Begin Data section

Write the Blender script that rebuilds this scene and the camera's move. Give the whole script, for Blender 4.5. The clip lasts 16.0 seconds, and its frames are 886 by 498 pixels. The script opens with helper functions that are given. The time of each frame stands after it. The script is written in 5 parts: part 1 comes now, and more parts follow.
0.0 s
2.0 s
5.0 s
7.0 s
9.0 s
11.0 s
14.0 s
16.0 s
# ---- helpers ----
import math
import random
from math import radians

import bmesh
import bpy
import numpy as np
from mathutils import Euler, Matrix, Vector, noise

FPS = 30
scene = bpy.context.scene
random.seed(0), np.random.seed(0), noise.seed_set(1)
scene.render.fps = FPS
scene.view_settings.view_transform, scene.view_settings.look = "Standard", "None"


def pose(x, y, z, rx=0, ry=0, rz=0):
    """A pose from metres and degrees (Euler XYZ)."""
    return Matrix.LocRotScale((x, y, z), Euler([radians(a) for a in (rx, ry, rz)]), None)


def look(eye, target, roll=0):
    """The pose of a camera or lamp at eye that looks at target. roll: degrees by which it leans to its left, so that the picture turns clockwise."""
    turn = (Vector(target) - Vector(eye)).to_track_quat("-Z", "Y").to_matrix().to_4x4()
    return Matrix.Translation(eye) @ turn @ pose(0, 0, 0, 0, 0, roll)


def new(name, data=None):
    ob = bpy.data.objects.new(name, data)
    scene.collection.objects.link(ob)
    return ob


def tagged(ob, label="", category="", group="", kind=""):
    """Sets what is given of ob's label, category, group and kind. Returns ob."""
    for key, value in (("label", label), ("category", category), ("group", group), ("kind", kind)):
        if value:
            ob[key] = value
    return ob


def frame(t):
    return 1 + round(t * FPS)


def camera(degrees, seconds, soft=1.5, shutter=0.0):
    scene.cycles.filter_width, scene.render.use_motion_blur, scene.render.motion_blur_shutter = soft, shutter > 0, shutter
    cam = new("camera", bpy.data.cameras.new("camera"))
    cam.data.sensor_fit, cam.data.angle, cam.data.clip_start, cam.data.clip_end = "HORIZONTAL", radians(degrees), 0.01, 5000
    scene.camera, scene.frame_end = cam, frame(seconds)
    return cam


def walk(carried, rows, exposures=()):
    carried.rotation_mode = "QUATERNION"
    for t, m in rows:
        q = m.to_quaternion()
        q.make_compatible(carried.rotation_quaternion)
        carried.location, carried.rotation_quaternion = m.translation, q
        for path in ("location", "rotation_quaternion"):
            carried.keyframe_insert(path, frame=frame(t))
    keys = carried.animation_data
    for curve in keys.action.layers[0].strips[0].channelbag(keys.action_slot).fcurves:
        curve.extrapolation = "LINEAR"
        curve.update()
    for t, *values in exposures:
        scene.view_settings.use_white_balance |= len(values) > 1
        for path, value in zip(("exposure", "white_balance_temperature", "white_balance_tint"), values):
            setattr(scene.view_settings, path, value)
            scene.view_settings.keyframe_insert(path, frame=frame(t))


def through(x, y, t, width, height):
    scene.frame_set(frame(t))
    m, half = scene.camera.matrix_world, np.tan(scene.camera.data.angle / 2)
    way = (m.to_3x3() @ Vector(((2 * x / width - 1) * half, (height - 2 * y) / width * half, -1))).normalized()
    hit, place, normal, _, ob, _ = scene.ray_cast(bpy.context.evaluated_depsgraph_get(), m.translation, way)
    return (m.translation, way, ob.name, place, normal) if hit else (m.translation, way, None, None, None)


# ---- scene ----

End Data section

What is being asked -> Using the data above, copy each line that contains "pose".

Exercise response ->
def pose(x, y, z, rx=0, ry=0, rz=0):
    """A pose from metres and degrees (Euler XYZ)."""
    """The pose of a camera or lamp at eye that looks at target. roll: degrees by which it leans to its left, so that the picture turns clockwise."""
    return Matrix.Translation(eye) @ turn @ pose(0, 0, 0, 0, 0, roll)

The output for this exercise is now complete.